Alternative to animal testing
Novoheart claims that its hvCOC is the only engineered human heart model on the market that can offer this type of measurement, which traditionally has relied on animal testing. “The limitations of using these animal models are that due to their differences in physiology from humans, they cannot completely accurately predict how the human heart behaves in response to pharmaceuticals or therapeutics, nor can they mimic all human pathologies,” Wong said.
With human heart-in-a-jar, “investigators have access for the first time [to] a human heart model that can closely mimic the native human heart inside healthy or diseased people,” he added. “They can tell how treatments may benefit or adversely affect the human heart, no matter healthy or sick.” The tool can be used to test multiple doses of a single drug, as well as multiple drugs simultaneously or sequentially to observe potential interactions.
Under the agreement, Novoheart will hold exclusive intellectual property rights to the HFpEF hvCOC model and will be able to license it to other companies.
Novoheart previously partnered with New York-based Pfizer Inc. to create stem cell-based models of cardiac dysfunction in Friedreich’s ataxia. In research described in the July 2019 issue of Stem Cell Research and Therapy, Novoheart’s human heart-in-a-jar model for Friedreich’s ataxia captured electrical and mechanical heart defects seen in patients with the neuromuscular degenerative disease.

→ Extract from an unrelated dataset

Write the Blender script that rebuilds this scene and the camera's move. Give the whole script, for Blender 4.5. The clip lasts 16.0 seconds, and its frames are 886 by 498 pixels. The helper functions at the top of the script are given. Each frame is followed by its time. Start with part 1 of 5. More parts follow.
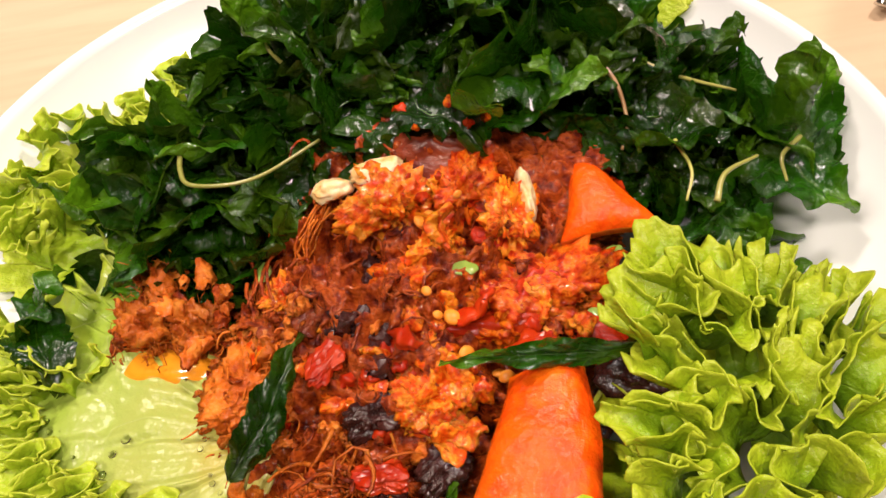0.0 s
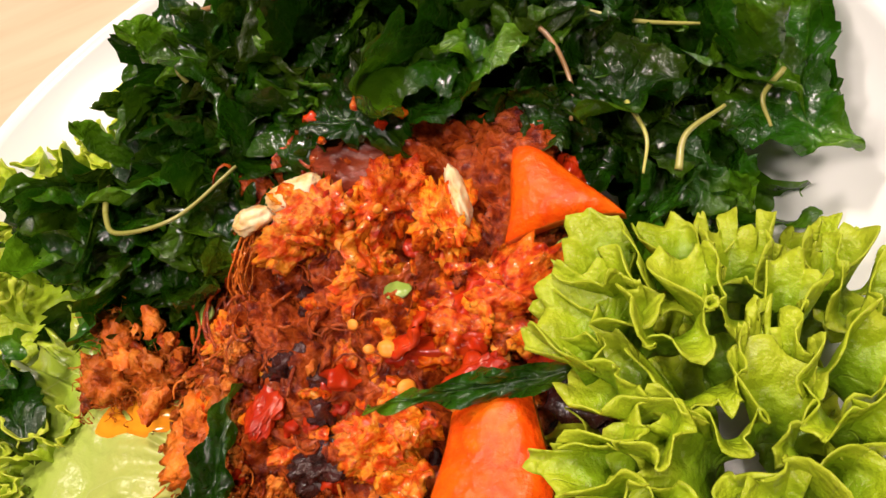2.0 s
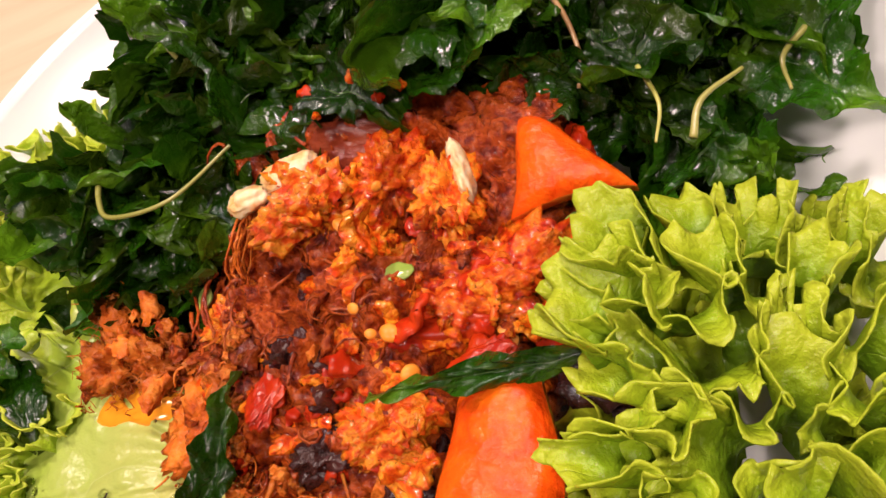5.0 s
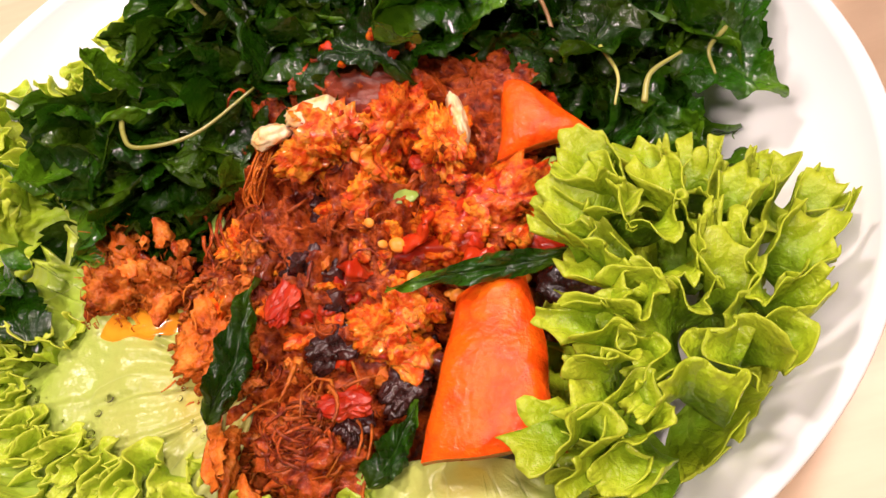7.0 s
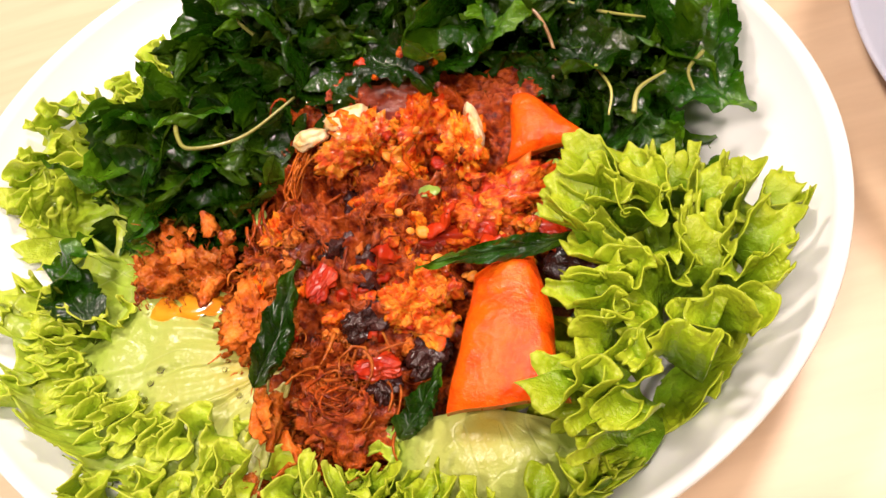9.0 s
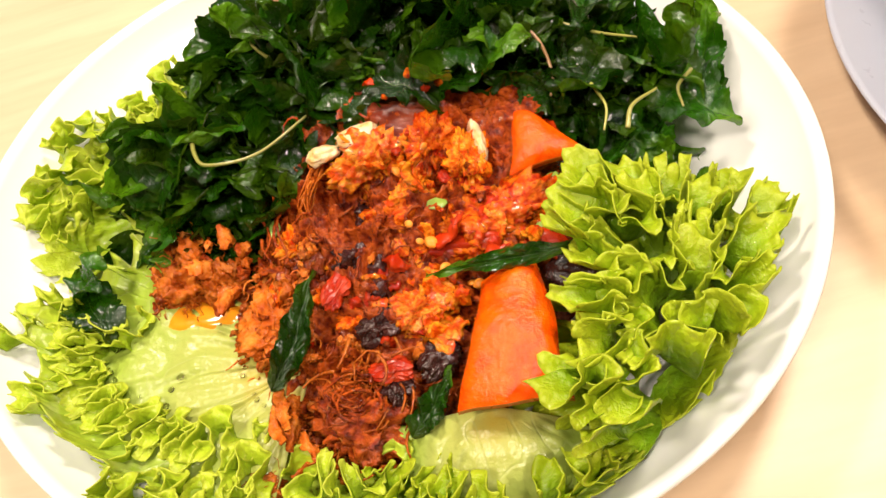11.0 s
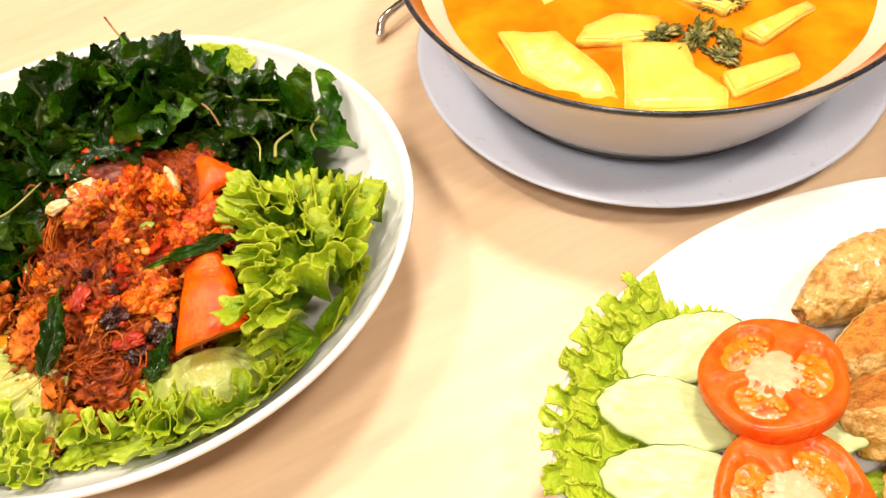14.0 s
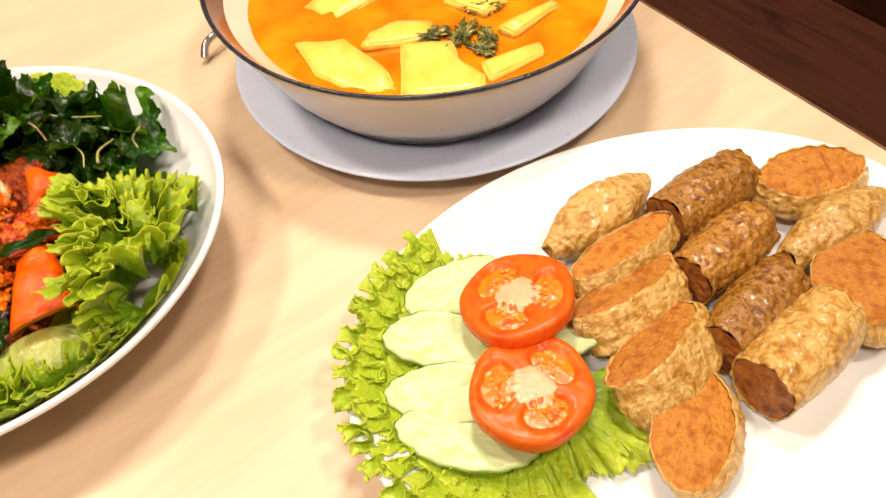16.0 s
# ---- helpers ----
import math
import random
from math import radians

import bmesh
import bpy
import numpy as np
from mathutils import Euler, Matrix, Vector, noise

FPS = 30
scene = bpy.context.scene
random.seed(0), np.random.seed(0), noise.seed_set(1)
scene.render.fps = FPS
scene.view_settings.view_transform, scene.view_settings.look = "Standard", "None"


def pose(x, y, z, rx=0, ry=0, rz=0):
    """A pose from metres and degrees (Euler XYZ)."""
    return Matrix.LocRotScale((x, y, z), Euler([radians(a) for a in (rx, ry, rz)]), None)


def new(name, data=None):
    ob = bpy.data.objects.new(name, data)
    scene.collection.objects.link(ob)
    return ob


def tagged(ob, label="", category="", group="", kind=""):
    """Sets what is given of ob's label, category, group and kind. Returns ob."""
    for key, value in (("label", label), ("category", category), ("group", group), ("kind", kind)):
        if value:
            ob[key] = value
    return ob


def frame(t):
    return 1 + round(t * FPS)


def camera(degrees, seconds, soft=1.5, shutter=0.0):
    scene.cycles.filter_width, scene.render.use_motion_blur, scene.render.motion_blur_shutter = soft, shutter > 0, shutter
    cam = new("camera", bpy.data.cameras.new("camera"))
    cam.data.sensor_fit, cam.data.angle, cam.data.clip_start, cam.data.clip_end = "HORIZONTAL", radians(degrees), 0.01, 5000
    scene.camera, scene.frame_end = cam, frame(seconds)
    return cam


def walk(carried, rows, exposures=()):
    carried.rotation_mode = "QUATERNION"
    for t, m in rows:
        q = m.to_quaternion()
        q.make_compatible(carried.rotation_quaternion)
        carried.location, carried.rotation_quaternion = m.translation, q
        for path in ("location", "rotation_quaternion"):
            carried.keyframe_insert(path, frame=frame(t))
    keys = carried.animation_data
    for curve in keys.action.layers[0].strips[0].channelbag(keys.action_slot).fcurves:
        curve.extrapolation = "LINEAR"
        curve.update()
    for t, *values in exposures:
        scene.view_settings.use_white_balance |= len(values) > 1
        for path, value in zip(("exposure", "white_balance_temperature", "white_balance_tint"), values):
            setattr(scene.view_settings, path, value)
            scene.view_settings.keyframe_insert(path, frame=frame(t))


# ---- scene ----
cam = camera(56.50, 16.0)
PATH = [
    (0, 0.0692, -0.1353, 0.2222, 21.17, -53.05, -14.73),
    (0.5, 0.0745, -0.1292, 0.2154, 24.16, -52.90, -17.89),
    (1, 0.0833, -0.1210, 0.2079, 27.99, -53.04, -23.33),
    (1.5, 0.0956, -0.1095, 0.2074, 31.73, -53.42, -29.91),
    (2, 0.1006, -0.1041, 0.2042, 35.05, -53.90, -34.48),
    (2.5, 0.1016, -0.1006, 0.2023, 38.02, -54.36, -38.30),
    (3, 0.1026, -0.0991, 0.2033, 39.70, -55.18, -40.14),
    (3.5, 0.1038, -0.0976, 0.2030, 39.81, -55.43, -40.38),
    (6, 0.0980, -0.1036, 0.1949, 36.66, -54.89, -36.32),
    (6.5, 0.0954, -0.1149, 0.1986, 33.00, -56.13, -32.62),
    (7, 0.0848, -0.1381, 0.2235, 24.27, -57.33, -24.09),
    (7.5, 0.0811, -0.1505, 0.2345, 20.88, -57.25, -20.77),
    (8, 0.0783, -0.1547, 0.2374, 20.18, -57.04, -20.02),
    (8.5, 0.0781, -0.1588, 0.2423, 20.21, -56.77, -20.14),
    (9, 0.0807, -0.1639, 0.2469, 20.62, -56.14, -20.55),
    (11.5, 0.0772, -0.1753, 0.2622, 17.63, -55.57, -18.91),
    (12, 0.0790, -0.1837, 0.2696, 15.60, -55.13, -17.37),
    (12.5, 0.0856, -0.2030, 0.2912, 10.37, -54.59, -13.73),
    (13, 0.0933, -0.2266, 0.3062, 3.02, -53.85, -10.33),
    (13.5, 0.1092, -0.2512, 0.3154, -2.37, -53.07, -9.53),
    (14, 0.1247, -0.2793, 0.3231, -7.14, -52.38, -8.69),
    (14.5, 0.1344, -0.3012, 0.3329, -11.08, -51.45, -7.15),
    (15, 0.1476, -0.3252, 0.3403, -14.76, -51.19, -6.38),
    (15.5, 0.1535, -0.3403, 0.3414, -16.45, -51.39, -6.13),
    (16, 0.1608, -0.3571, 0.3476, -17.03, -50.80, -6.49),
]
walk(cam, [(t, pose(x, y, z, 90 + pitch, 0, yaw) @ pose(0, 0, 0, 0, 0, roll)) for t, x, y, z, yaw, pitch, roll in PATH],
     exposures=[(0, -0.28, 6250, 15), (3.7, -0.36, 6250, 23), (6, -0.26, 6250, 28), (7.5, -0.16, 6200, 25), (9, -0.11, 6250, 19), (11.5, -0.05, 6500, 10), (14, -0.05, 6500, 10), (16, -0.20, 6500, 11)])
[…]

In a separate blinded study using cardiac cells derived from healthy donors, published in the August 2019 issue of Clinical Pharmacology & Therapeutics, the company’s human ventricular cardiac tissue strips and hvCOC showed strong predictive capabilities, correctly classifying 90% of drugs provided by Pfizer.
The company also has an agreement with Global Pharmapartners Inc., of Springfield, Mo., to design a customized, high-throughput hardware and software system for measuring human heart tissues engineered by Novoheart. Wong said that additional partnerships may be announced in the future.
Novoheart reported revenue of CA172,812 (US$128,784) and cost of sales of $71,963 for the three months ended Sept. 30. The company cited stepped up pursuit of commercial agreements.
Earlier this year, Novoheart acquired Xellera Therapeutics Ltd., of San Diego, a development and manufacturer of gene- and cell-based therapies. The move gives Novoheart another avenue for improving patients’ lives.
While the hvCOC is currently being used to preclinically assess potentially promising new therapies, it could find a niche in precision medicine. “In the future, there is a possibility of using personalized models [ones made with stems cells originating from individual patients’ own blood cells] to help make clinical decisions about what therapies may be most effective for individual patients,” Wong said.